• STATED PROBLEM: Would it be possible to write out each entry below exactly, without the pictures?
* * * * * * * * *
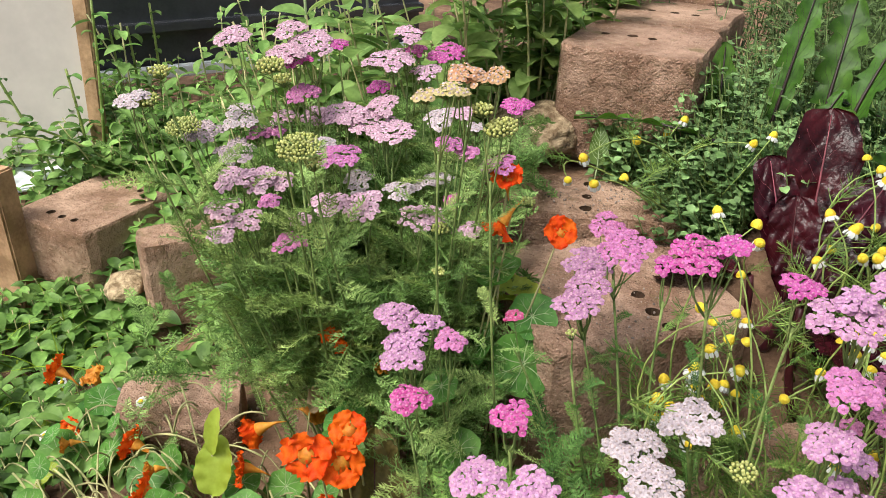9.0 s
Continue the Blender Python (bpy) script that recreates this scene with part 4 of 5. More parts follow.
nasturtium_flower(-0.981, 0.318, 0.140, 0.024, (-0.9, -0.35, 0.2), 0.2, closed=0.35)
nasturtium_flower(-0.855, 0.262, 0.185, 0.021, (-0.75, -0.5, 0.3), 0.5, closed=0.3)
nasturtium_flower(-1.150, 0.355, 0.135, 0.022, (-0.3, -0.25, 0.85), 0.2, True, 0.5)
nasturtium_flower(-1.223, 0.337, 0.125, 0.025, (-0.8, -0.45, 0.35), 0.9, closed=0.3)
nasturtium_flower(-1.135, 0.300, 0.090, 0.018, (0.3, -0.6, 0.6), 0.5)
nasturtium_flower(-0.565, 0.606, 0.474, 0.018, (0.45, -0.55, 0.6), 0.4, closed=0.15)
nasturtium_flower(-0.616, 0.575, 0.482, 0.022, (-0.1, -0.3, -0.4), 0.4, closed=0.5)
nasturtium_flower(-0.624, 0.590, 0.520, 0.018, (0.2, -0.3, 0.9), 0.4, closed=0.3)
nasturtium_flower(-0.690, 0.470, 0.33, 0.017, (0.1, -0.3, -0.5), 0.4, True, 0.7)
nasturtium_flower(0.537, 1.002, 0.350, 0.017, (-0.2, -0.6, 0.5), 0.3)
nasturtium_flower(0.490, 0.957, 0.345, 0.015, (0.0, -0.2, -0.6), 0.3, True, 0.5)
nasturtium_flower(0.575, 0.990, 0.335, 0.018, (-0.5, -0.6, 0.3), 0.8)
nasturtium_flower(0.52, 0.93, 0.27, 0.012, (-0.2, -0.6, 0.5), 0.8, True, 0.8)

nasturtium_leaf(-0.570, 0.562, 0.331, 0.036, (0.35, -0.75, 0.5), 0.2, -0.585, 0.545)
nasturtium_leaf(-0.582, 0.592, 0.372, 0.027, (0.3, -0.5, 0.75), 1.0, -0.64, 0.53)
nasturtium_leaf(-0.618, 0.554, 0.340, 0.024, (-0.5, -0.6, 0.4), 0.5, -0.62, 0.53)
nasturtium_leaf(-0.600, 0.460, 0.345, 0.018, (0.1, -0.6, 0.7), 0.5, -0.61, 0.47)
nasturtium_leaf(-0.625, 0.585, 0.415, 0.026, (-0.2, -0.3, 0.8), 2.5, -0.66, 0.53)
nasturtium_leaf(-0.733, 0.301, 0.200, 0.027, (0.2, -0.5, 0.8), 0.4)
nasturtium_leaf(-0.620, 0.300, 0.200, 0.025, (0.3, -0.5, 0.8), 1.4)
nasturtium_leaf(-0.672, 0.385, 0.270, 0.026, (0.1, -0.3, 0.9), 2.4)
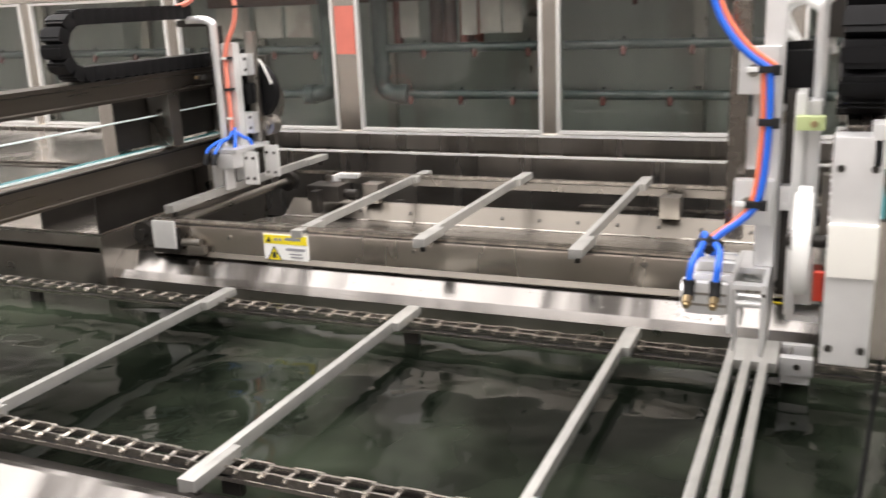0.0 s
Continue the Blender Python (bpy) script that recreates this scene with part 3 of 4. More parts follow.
* * * * * * * * *
• TASK RESULT:
9.0 s
Continue the Blender Python (bpy) script that recreates this scene with part 4 of 5. More parts follow.
nasturtium_flower(-0.981, 0.318, 0.140, 0.024, (-0.9, -0.35, 0.2), 0.2, closed=0.35)
nasturtium_flower(-0.855, 0.262, 0.185, 0.021, (-0.75, -0.5, 0.3), 0.5, closed=0.3)
nasturtium_flower(-1.150, 0.355, 0.135, 0.022, (-0.3, -0.25, 0.85), 0.2, True, 0.5)
nasturtium_flower(-1.223, 0.337, 0.125, 0.025, (-0.8, -0.45, 0.35), 0.9, closed=0.3)
nasturtium_flower(-1.135, 0.300, 0.090, 0.018, (0.3, -0.6, 0.6), 0.5)
nasturtium_flower(-0.565, 0.606, 0.474, 0.018, (0.45, -0.55, 0.6), 0.4, closed=0.15)
nasturtium_flower(-0.616, 0.575, 0.482, 0.022, (-0.1, -0.3, -0.4), 0.4, closed=0.5)
nasturtium_flower(-0.624, 0.590, 0.520, 0.018, (0.2, -0.3, 0.9), 0.4, closed=0.3)
nasturtium_flower(-0.690, 0.470, 0.33, 0.017, (0.1, -0.3, -0.5), 0.4, True, 0.7)
nasturtium_flower(0.537, 1.002, 0.350, 0.017, (-0.2, -0.6, 0.5), 0.3)
nasturtium_flower(0.490, 0.957, 0.345, 0.015, (0.0, -0.2, -0.6), 0.3, True, 0.5)
nasturtium_flower(0.575, 0.990, 0.335, 0.018, (-0.5, -0.6, 0.3), 0.8)
nasturtium_flower(0.52, 0.93, 0.27, 0.012, (-0.2, -0.6, 0.5), 0.8, True, 0.8)

nasturtium_leaf(-0.570, 0.562, 0.331, 0.036, (0.35, -0.75, 0.5), 0.2, -0.585, 0.545)
nasturtium_leaf(-0.582, 0.592, 0.372, 0.027, (0.3, -0.5, 0.75), 1.0, -0.64, 0.53)
nasturtium_leaf(-0.618, 0.554, 0.340, 0.024, (-0.5, -0.6, 0.4), 0.5, -0.62, 0.53)
nasturtium_leaf(-0.600, 0.460, 0.345, 0.018, (0.1, -0.6, 0.7), 0.5, -0.61, 0.47)
nasturtium_leaf(-0.625, 0.585, 0.415, 0.026, (-0.2, -0.3, 0.8), 2.5, -0.66, 0.53)
nasturtium_leaf(-0.733, 0.301, 0.200, 0.027, (0.2, -0.5, 0.8), 0.4)
nasturtium_leaf(-0.620, 0.300, 0.200, 0.025, (0.3, -0.5, 0.8), 1.4)
nasturtium_leaf(-0.672, 0.385, 0.270, 0.026, (0.1, -0.3, 0.9), 2.4)
0.0 s
Continue the Blender Python (bpy) script that recreates this scene with part 3 of 4. More parts follow.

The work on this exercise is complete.